After that I discovered Trollope, Thackeray and Wilkie Collins. Collins especially: there is nothing so much fun as Victorian sensation fiction.
posted by jrochest at 11:57 PM on July 20, 2010


I think if I were going to do this I'd choose an author I liked.
posted by Phanx at 1:55 AM on July 21, 2010


I wish there were some sort of ranking on the End Notes Of Dickens...I'm reading the Modern Library's edition of Bleak House now, and even though there are about a thousand notes per page, they're some of the least-helpful notes I've ever read. My least favorite so far, the note for "boned": "Stolen." Well, yes, thanks, I got that from context...but why "boned"? Boned like taking bones out of a fish? Where's the word come from? I don't require that every note contain a little essay about flys and spencers and casino and which court is which, but if you're going to interrupt my reading with superscript numbers every third word, at least make it worth my time to flip to the back of the book!

(I cheated, and saw a miniseries version of this before reading it...Nemo, I've been expecting you to die for A HUNDRED AND FIFTY PAGES NOW, what took you so long?)

(Also, why are these books so much better now, than when I was a kid? Is it just that nobody's forcing me to read them now? I remember my dread of Great Expectations, the two-or-three-page forays into David Copperfield--which I just put down, weepy and wishing I'd had another 800 pages or so.)
posted by mittens at 4:32 AM on July 21, 2010


Thanks for the tips! I liked Copperfield also, when I read that (almost a decade ago now!). Does that help narrow things down at all?

Ok, I'll take a stab at it.

David Copperfield is a straight forward tale of a bland young man's journey from cradle to maturity. He meets a lot of interesting characters, gets in some trouble, and everything works out for the best (except...sob...for darling Steerforth.)

Little Dorrit is a also based around bland leading characters: the self-effacing, almost ghost-like Little Dorrit herself and Arthur, the man who is fascinated with her. Most of the other characters are marvelous creatures, particularly the "Father of the Marshalsea" who you will recognize as Mr. Micawber now jailed in debtor's prison-- both characters were based on Dickens' own father. While the main plot following the Dorrit Family fortunes as shaped by the social injustice of the debtor's prison is compelling, the sub-plots are rather weak.

Our Mutual Friend
, on the other hand has no bland characters; in fact, I believe it to have the greatest number of vivid, unforgettable people: The Podsnaps and their friends, Lizzie, Jenny the dwarf, The Golden Dustman, Bella the willful, and so many more including my favorite of all his creatures--Silas Wegg, the one-legged ballad seller. The main plot is good, but some of the sub-plots are even better. The story of Betty Higgen has always been haunting to me.

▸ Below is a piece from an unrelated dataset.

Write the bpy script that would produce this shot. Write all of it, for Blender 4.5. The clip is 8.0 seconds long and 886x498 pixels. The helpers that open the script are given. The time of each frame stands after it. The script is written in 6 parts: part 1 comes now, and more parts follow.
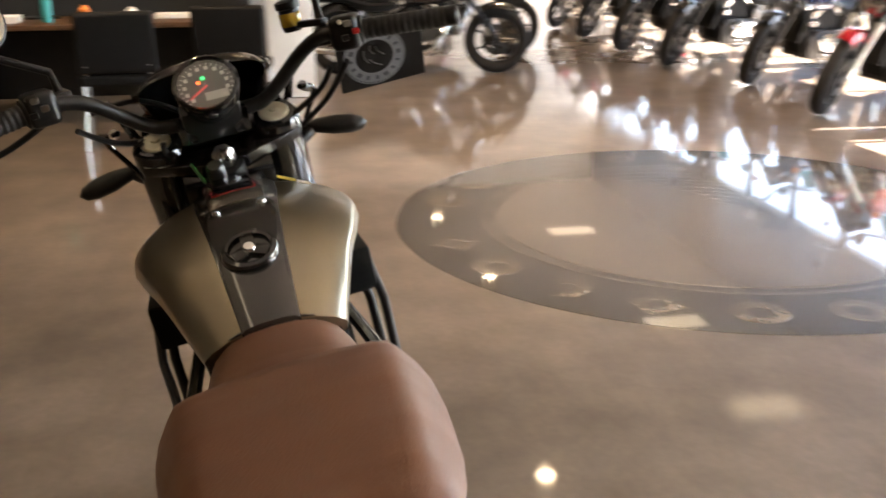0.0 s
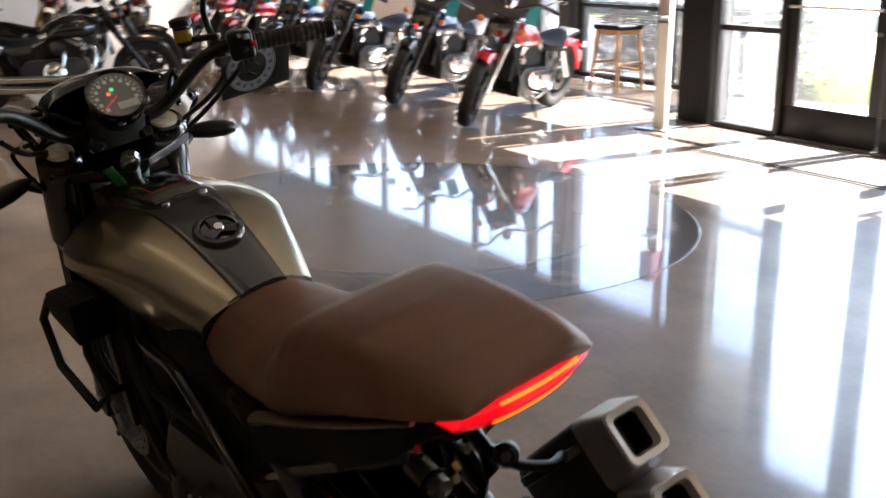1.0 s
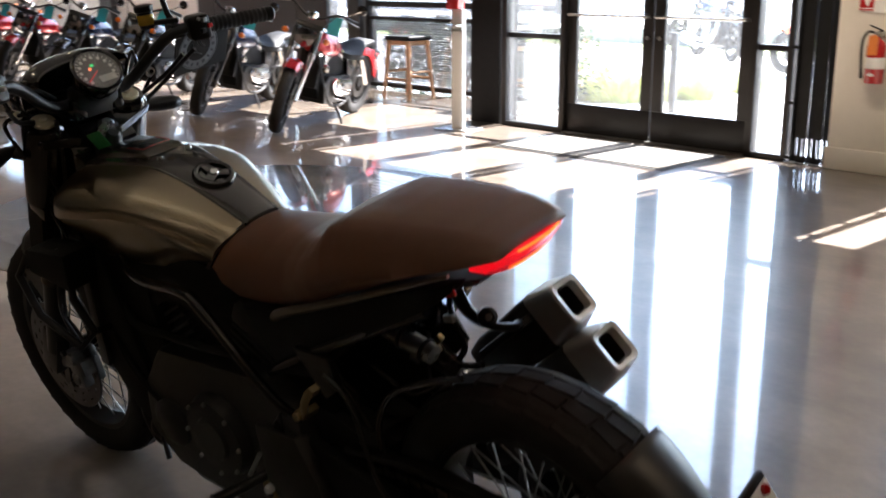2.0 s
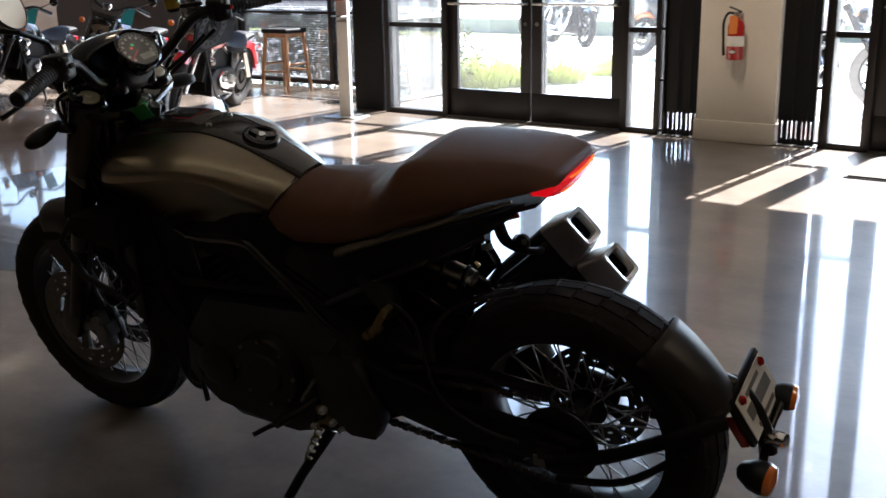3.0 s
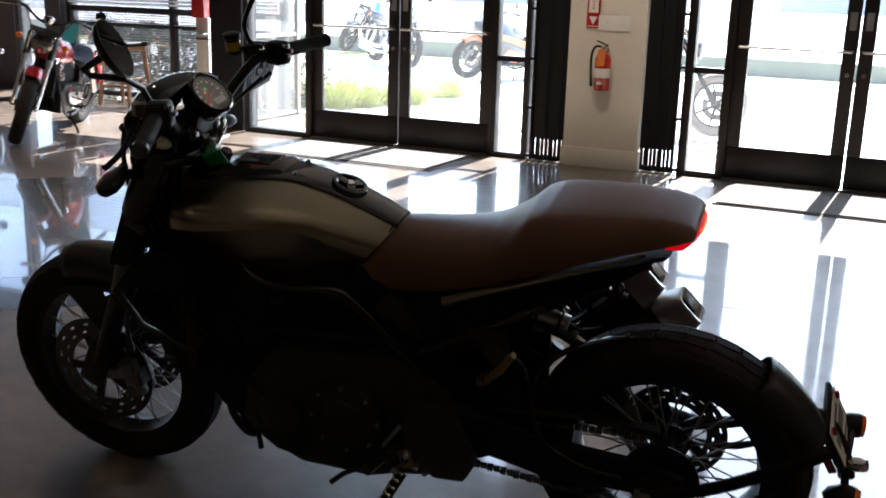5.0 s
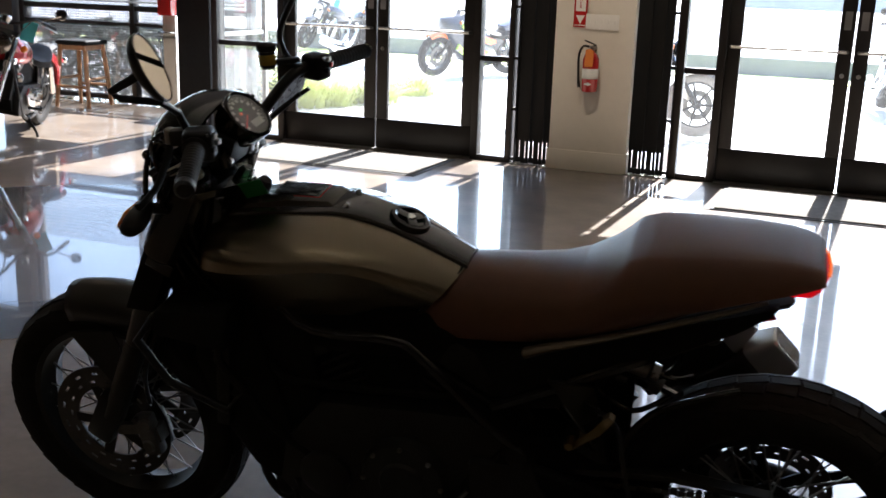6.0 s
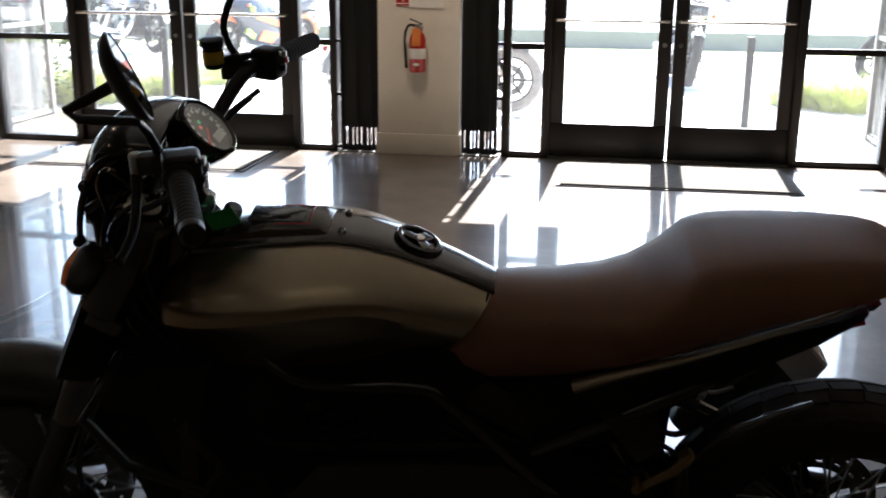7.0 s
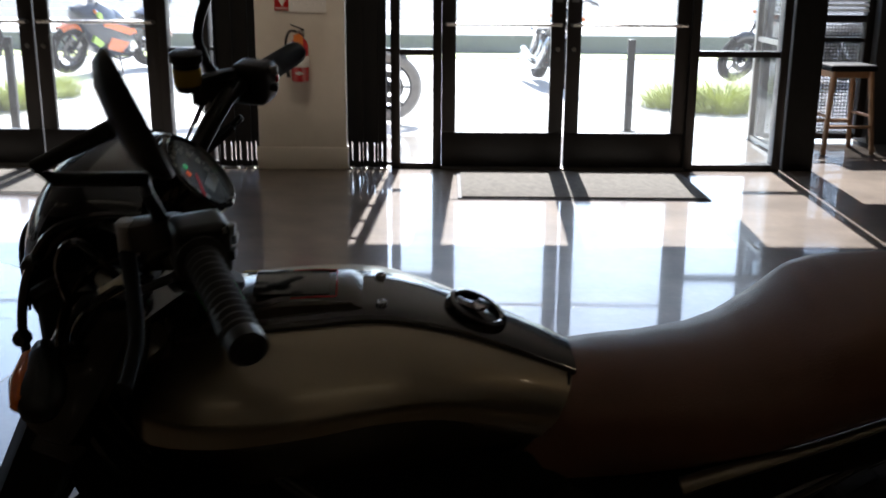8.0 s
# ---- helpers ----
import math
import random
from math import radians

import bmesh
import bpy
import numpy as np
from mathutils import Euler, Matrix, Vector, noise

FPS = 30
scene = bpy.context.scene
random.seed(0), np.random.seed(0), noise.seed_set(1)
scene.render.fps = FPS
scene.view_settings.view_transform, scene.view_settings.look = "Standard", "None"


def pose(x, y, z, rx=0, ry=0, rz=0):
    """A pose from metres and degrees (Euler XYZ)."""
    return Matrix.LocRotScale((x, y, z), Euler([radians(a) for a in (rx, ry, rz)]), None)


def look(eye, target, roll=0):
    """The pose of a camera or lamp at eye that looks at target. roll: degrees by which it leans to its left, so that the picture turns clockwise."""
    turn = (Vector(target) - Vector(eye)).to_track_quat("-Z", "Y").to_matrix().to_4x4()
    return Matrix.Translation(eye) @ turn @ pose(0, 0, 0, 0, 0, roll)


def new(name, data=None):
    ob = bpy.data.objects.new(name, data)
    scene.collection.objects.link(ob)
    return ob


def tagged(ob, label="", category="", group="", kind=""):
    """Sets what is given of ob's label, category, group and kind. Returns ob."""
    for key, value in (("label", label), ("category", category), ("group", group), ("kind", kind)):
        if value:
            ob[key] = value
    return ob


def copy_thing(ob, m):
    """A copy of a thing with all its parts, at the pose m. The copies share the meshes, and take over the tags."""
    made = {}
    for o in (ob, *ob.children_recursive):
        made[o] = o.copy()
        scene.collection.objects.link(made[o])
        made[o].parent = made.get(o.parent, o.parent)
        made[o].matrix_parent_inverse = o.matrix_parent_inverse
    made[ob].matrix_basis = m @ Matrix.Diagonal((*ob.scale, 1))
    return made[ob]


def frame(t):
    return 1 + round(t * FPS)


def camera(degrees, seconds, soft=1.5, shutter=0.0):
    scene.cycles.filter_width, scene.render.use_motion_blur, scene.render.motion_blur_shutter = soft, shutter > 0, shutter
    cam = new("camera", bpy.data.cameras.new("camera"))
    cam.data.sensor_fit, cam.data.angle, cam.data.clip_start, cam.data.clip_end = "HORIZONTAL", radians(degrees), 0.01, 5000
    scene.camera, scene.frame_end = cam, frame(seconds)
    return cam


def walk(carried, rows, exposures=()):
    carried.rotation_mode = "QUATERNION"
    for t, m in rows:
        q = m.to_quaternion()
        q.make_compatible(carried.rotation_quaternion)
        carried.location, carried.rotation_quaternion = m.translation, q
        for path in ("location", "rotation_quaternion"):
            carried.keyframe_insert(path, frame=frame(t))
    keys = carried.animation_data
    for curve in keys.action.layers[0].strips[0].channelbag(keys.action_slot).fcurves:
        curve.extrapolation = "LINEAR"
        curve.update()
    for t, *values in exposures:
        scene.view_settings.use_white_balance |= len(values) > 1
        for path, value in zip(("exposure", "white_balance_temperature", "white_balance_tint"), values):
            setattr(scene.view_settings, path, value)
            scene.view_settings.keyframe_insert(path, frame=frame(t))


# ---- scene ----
cam = camera(46.4, 8.0, 1.5, 0.5)

PATH = [
    (0, (0.121, 2.324, 1.421), (-1.757, 2.658, 0.819), -0.5),
    (0.5, (0.288, 2.016, 1.446), (-1.473, 2.757, 0.854), 1.2),
    (1, (0.297, 1.693, 1.412), (-1.334, 2.713, 0.866), -0.1),
    (1.5, (0.447, 1.376, 1.393), (-1.049, 2.59, 0.86), -0.1),
    (2, (0.473, 1.101, 1.355), (-0.896, 2.467, 0.844), -0.1),
    (2.2, (0.442, 0.984, 1.335), (-0.877, 2.394, 0.812), -0.9),
    (3.3, (0.404, 0.421, 1.331), (-0.709, 2.003, 0.82), -0.2),
    (3.5, (0.378, 0.355, 1.349), (-0.725, 1.947, 0.849), 0.2),
    (4, (0.247, 0.179, 1.388), (-0.823, 1.8, 0.91), -0.2),
    (4.5, (0.007, 0.082, 1.406), (-0.921, 1.78, 0.9), -0.5),
    (4.7, (-0.076, 0.085, 1.415), (-0.932, 1.818, 0.905), 1.0),
    (5.8, (-0.483, 0.296, 1.447), (-1.204, 2.099, 0.968), 1.4),
    (6, (-0.568, 0.311, 1.444), (-1.273, 2.114, 0.939), 1.9),
    (6.5, (-0.871, 0.375, 1.443), (-1.344, 2.251, 0.934), 1.7),
    (7, (-1.107, 0.53, 1.426), (-1.399, 2.435, 0.893), 0.5),
    (7.5, (-1.275, 0.787, 1.429), (-1.42, 2.727, 0.968), -0.9),
    (8, (-1.465, 0.933, 1.401), (-1.47, 2.863, 0.879), 0.4),
]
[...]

Bleak House has no bland characters, either, although Esther can come across as a bit too good-goody. What it has is plot. In spades. Also quite of bit of daunting complications regarding Chancery court, so this is a book focused on wills and bureaucratic red-tape and what it is like to put your life on hold waiting for your inheritance. It also has one of the earliest depictions of a police detective, the Inspector Bucket. Since the book is about inheritance and fortunes there are more upper class characters than in other books, although, as usual, the middle class provide many comical characters such as the Jellyby family and their connections.

If you don't mind improbable plots and want the full blast of Dickensian characters, read Our Mutual Friend.

If you want a straight forward good story, brilliantly told through two different narratives (1st person and 3rd person) read Bleak House.

If you want more David Copperfield, read Little Dorrit.
posted by Secret Life of Gravy at 9:03 AM on July 21, 2010 [2 favorites]


Also, why are these books so much better now, than when I was a kid?

Because Dickens really is for grown ups. He deals with child abuse, child abandonment, poverty, the hard choices and moral consequences from choosing between being generous to others or grasping, mental illness, bad marriages, dishonesty, exploitation, the failures of the legal system, and more.

I also think that the exquisite humor of Dickens' characters, so sharply drawn that they feel like people we've met and known well, and so unique that their personal foibles are like amusing accompanying headings, is hard to grasp as a kid.

I finally think that there's a rhythm to Dickens. He was more than a bit of a playwright and thespian, and much of his writing is easier to read if you can hear a virtual voice reading it to you. Then the length of the sentences isn't daunting, but more like taking lovely little boat trips.